Retype the data that follows line by line, exactly, and leave its pictures out.

_ _ _

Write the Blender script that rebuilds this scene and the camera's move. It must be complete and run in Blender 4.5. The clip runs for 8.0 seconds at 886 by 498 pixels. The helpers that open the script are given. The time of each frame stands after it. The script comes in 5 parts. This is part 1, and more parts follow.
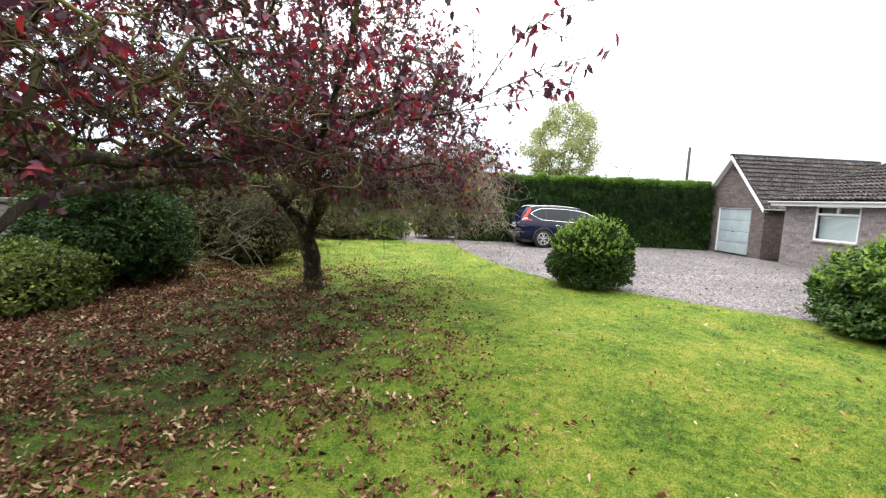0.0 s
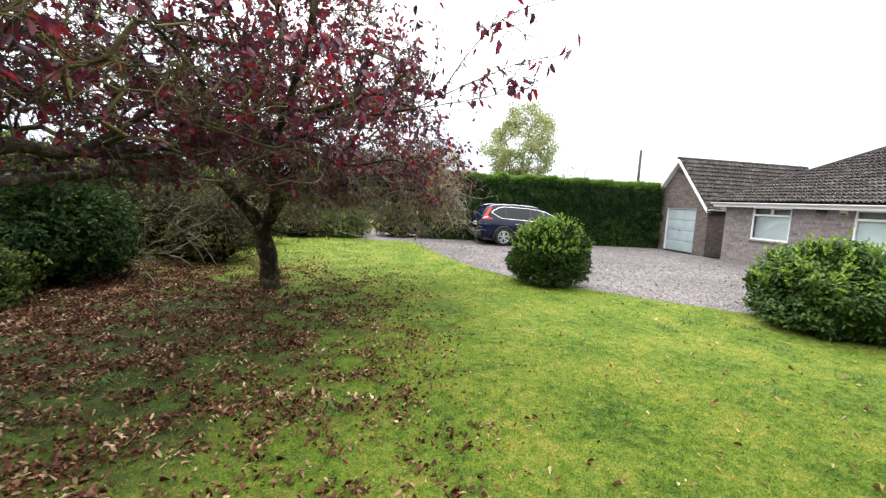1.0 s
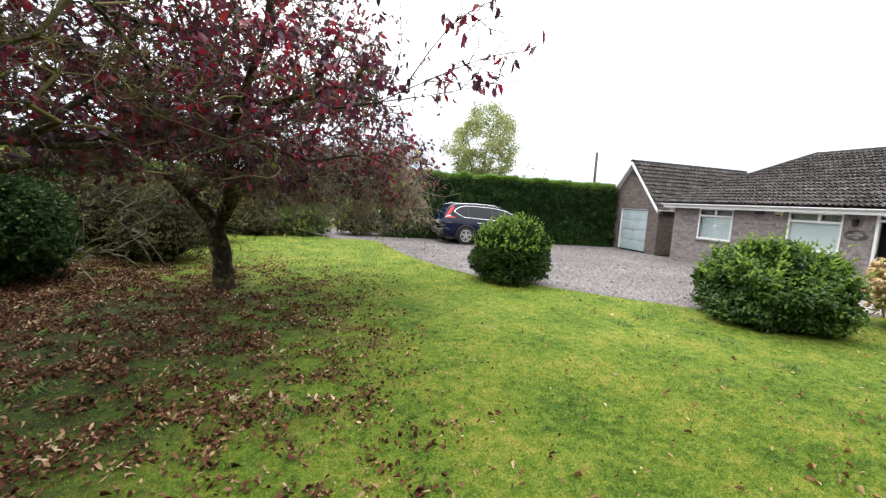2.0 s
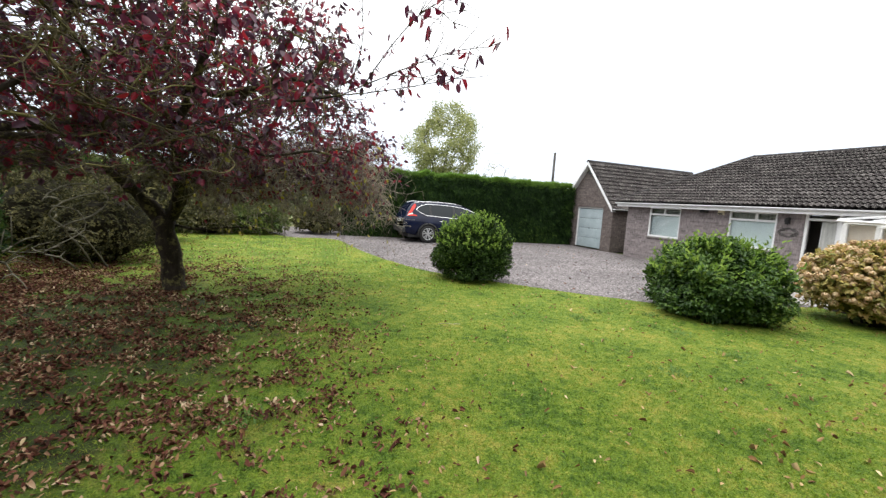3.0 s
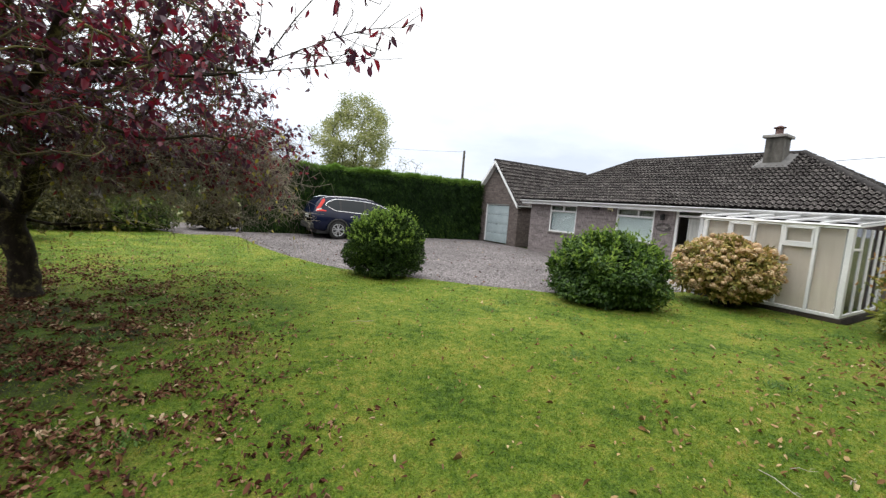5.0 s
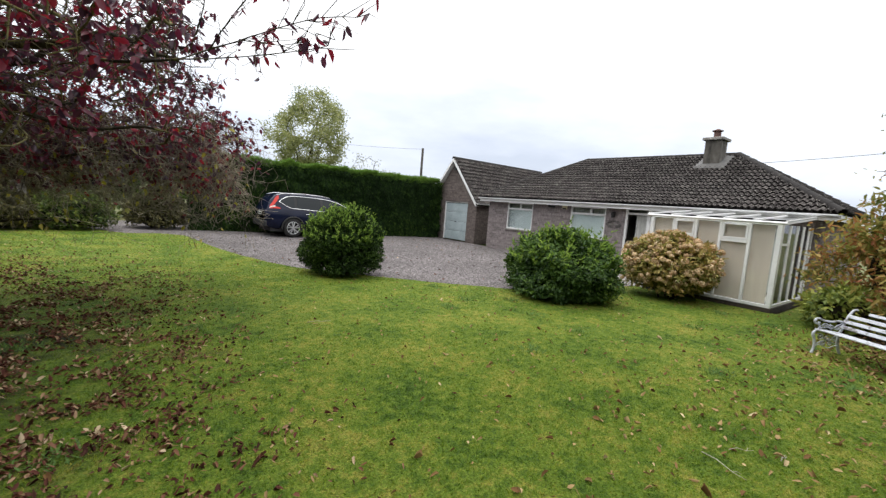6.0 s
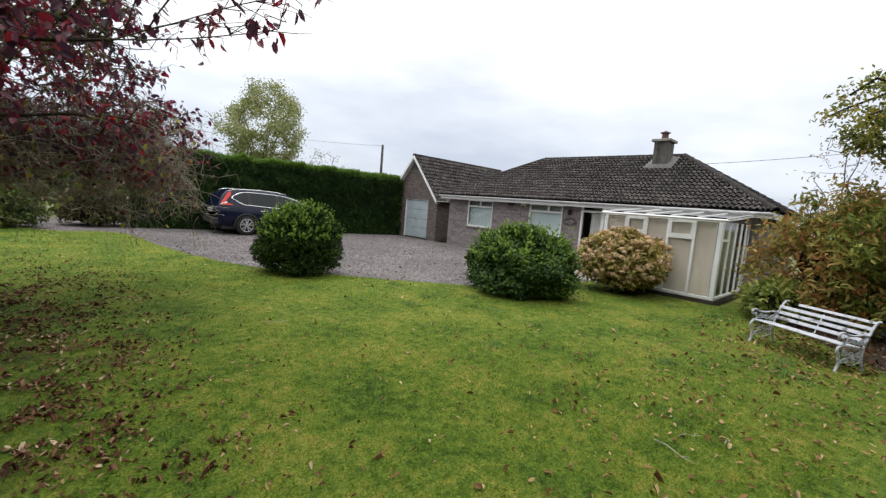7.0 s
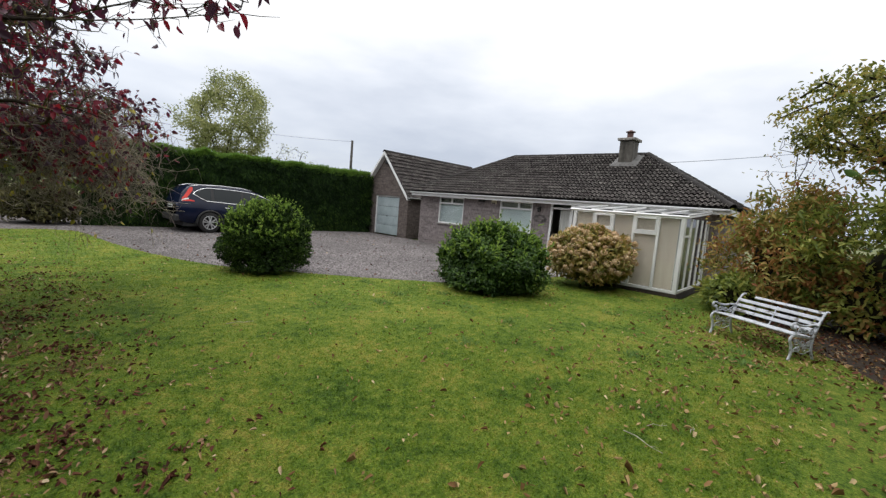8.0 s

_ _ _

• **Full output**
Write the Blender script that rebuilds this scene and the camera's move. It must be complete and run in Blender 4.5. The clip runs for 8.0 seconds at 886 by 498 pixels. The helpers that open the script are given. The time of each frame stands after it. The script comes in 5 parts. This is part 1, and more parts follow.
0.0 s
1.0 s
2.0 s
3.0 s
5.0 s
6.0 s
7.0 s
8.0 s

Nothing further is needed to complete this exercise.